- _CHALLENGE_
Write out the material exactly. Do not include the pictures.
- - -
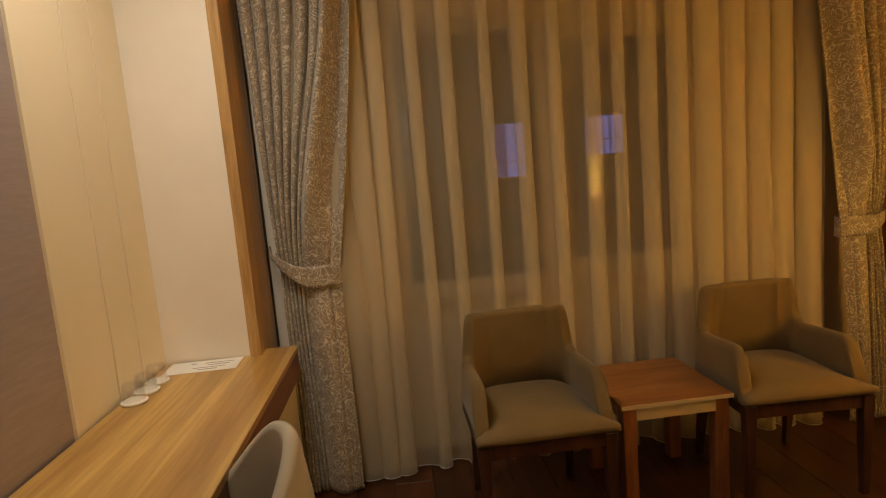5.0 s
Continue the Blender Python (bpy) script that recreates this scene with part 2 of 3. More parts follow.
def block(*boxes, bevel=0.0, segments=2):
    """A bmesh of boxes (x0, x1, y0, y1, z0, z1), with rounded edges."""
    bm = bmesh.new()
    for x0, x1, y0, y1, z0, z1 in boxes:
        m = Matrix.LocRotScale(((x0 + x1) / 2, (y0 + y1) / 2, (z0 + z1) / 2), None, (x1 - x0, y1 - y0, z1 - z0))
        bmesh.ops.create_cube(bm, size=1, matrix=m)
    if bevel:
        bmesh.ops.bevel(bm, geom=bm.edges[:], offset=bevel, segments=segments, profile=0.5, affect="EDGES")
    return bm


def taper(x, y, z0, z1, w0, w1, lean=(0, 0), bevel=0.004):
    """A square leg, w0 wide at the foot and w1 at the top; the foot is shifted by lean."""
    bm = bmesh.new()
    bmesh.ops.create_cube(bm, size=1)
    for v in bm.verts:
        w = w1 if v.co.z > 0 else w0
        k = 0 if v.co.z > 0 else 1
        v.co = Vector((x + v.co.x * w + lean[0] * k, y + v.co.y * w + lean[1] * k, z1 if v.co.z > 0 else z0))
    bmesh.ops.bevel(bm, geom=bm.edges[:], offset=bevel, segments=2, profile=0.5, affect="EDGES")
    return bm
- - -
- _WRITTEN SOLUTION_
5.0 s
Continue the Blender Python (bpy) script that recreates this scene with part 2 of 3. More parts follow.
def block(*boxes, bevel=0.0, segments=2):
    """A bmesh of boxes (x0, x1, y0, y1, z0, z1), with rounded edges."""
    bm = bmesh.new()
    for x0, x1, y0, y1, z0, z1 in boxes:
        m = Matrix.LocRotScale(((x0 + x1) / 2, (y0 + y1) / 2, (z0 + z1) / 2), None, (x1 - x0, y1 - y0, z1 - z0))
        bmesh.ops.create_cube(bm, size=1, matrix=m)
    if bevel:
        bmesh.ops.bevel(bm, geom=bm.edges[:], offset=bevel, segments=segments, profile=0.5, affect="EDGES")
    return bm


def taper(x, y, z0, z1, w0, w1, lean=(0, 0), bevel=0.004):
    """A square leg, w0 wide at the foot and w1 at the top; the foot is shifted by lean."""
    bm = bmesh.new()
    bmesh.ops.create_cube(bm, size=1)
    for v in bm.verts:
        w = w1 if v.co.z > 0 else w0
        k = 0 if v.co.z > 0 else 1
        v.co = Vector((x + v.co.x * w + lean[0] * k, y + v.co.y * w + lean[1] * k, z1 if v.co.z > 0 else z0))
    bmesh.ops.bevel(bm, geom=bm.edges[:], offset=bevel, segments=2, profile=0.5, affect="EDGES")
    return bm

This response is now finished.